Schwäbische Zeitung (Bad Saulgau)
Pfahlbauten beteiligen sich mit Veranstaltungsreihe am Kulturerbejahr
Die Alltagsgeschichte der europäischen Historie wird nähergebracht
UHLDINGEN-MÜHLHOFEN - Europa ist keine Erfindung der Neuzeit. „Schon vor 6000 Jahren gab es in ganz Europa Handelswege“, sagt Gunter Schöbel, Museumsdirektor der Pfahlbauten in Unteruhldingen. Anlässlich des Kulturerbejahres 2018, das vom Bundesministerium für Kultur und Medien bezuschusst wird, erweitert das Pfahlbaumuseum in diesem Sommer sein erlebnispädagogisches Angebot. Unter dem Motto „Experimentelle Archäologie aus Europa“sind acht Programme ins Leben gerufen worden, bei denen Wissensvermittlung und das Mitmachen im Mittelpunkt stehen.
Salz und Bronze
Mit gut 90 000 Euro vom Bundesministerium und weiteren 40 000 Euro Eigenmitteln möchte das Museum europäisches Kulturgut erlebbar machen. Bei der experimentellen Archäologie werden handwerkliche Fähigkeiten erforscht, die für die Gewinnung und Verarbeitung von Feuerstein, Kupfer, Bernstein, Glas, Textilien aber auch Zinn, Eisen, Geweihe, Knochen, Holz und Fasern bekannt waren. Bei der Veranstaltungsreihe besuchen sich Spezialisten aus verschiedenen europäischen Ländern und demonstrieren, wie Menschen sich schon vor 6000 Jahren mit einfachen Mitteln zu helfen wussten.
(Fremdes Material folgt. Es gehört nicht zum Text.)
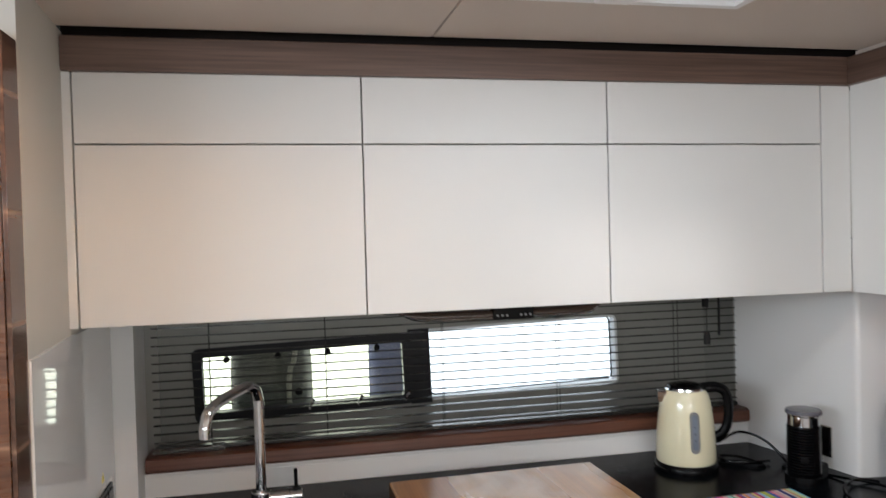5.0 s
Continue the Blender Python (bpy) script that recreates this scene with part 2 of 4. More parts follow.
def stone(name):
    """Black worktop: fine leathered relief, faint smears and small pale specks."""
    m = material(name, (0.0042, 0.0050, 0.0064), 0.19, 0, 0.4, 55, 0.10, 420, 0, 0.065)
    t = m.node_tree
    b = t.nodes["Principled BSDF"]
    tc = t.nodes.new("ShaderNodeTexCoord")
    v = t.nodes.new("ShaderNodeTexVoronoi")
    v.inputs["Scale"].default_value = 170
    t.links.new(tc.outputs["Object"], v.inputs["Vector"])
    r = t.nodes.new("ShaderNodeMapRange")
    r.inputs[1].default_value, r.inputs[2].default_value = 0.16, 0.05
    t.links.new(v.outputs["Distance"], r.inputs[0])
    few = t.nodes.new("ShaderNodeSeparateColor")
    t.links.new(v.outputs["Color"], few.inputs[0])
    pick = t.nodes.new("ShaderNodeMath")
    pick.operation = "GREATER_THAN"
    pick.inputs[1].default_value = 0.62
    t.links.new(few.outputs[0], pick.inputs[0])
    both = t.nodes.new("ShaderNodeMath")
    both.operation = "MULTIPLY"
    t.links.new(r.outputs[0], both.inputs[0])
    t.links.new(pick.outputs[0], both.inputs[1])
    mix = t.nodes.new("ShaderNodeMix")
    mix.data_type = "RGBA"
    t.links.new(both.outputs[0], mix.inputs[0])
    t.links.new(b.inputs["Base Color"].links[0].from_socket, mix.inputs[6])
    mix.inputs[7].default_value = (0.055, 0.06, 0.068, 1)
    t.links.new(mix.outputs[2], b.inputs["Base Color"])
    smear = t.nodes.new("ShaderNodeTexNoise")
    smear.inputs["Scale"].default_value, smear.inputs["Detail"].default_value, smear.inputs["Distortion"].default_value = 5, 6, 1.2
    t.links.new(tc.outputs["Object"], smear.inputs["Vector"])
    sr = t.nodes.new("ShaderNodeMapRange")
    sr.inputs[1].default_value, sr.inputs[2].default_value, sr.inputs[3].default_value, sr.inputs[4].default_value = 0.3, 0.7, 0.13, 0.28
    t.links.new(smear.outputs["Fac"], sr.inputs[0])
    t.links.new(sr.outputs[0], b.inputs["Roughness"])
    return m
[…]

Den Auftakt der Serie machten die Themen Salz und Kupfer. Seit Pfingsten demonstrieren die Archäologen Martin Hees und Werner Fasnacht vom Landesmuseum Zürich täglich wie Salz gewonnen und Kupfer gegossen wurden. Im Steinzeitpark des Museumsgeländes haben die Archäologen ihre Öfen aufgebaut. Martin Hees benötigt für die Salzgewinnung kleine Tontöpfe. Unterhalb der Töpfe lodert ein kleines Feuer. Mit Bedacht füllt er immer wieder kleine Mengen Salzwasser in die Tontöpfe. Durch die beständige Hitze von 100 Grad verdampft das Wasser und das Salz bleibt im Topf zurück. „Das ist eine vorrömische Methode“, erklärt Hees. So wurde auch in Schwäbisch Hall aus einer salzhaltigen Quelle das Wasser aufgefangen und das Salz daraus gewonnen. Neun Stunden braucht es bis zur Gewinnung von 200 Gramm Salz. Ein wertvolles Handelsgut und wichtig zur Konservierung von Fleisch und Fisch.
Sein Kollege Fasnacht hat mithilfe zweier Studentinnen einen Ofen und dazugehörige Blasebälge nachgebaut. Im Ofen schmilzt in einem Tontopf Bronze. Während Studentin Sonia Perena kontinuierlich die Blasbalge betätigt, um das Feuer zu entfachen, hält Studentin Stefanie Steiner die beiden Steinformen zusammen, in dessen Mitte sich die Hohlform für die Pfeilspitzen befindet, die gegossen werden sollen. Ein besonderer Moment, so Fasnacht, als er die Bronze in die Form gießt.
Martin Hees und Werner Fasnacht machten den Auftakt der Veranstaltungsreihe, die sich ab morgen dem Thema Holz und Fasern widmet. Museumsdirektor Schöbel ist mehr als zufrieden: „Wir hatten in den ersten drei Tagen bereits 7500 Besucher.“In Deutschland würden sich allein 200 Institutionen an dem Kulturerbejahr beteiligen, in Frankreich gar 300 und „jedes europäische Land macht mit“, betont er. Es sei ein wichtiger Beitrag, um das gemeinsame kulturelle Erbe zu bewahren und zu entdecken.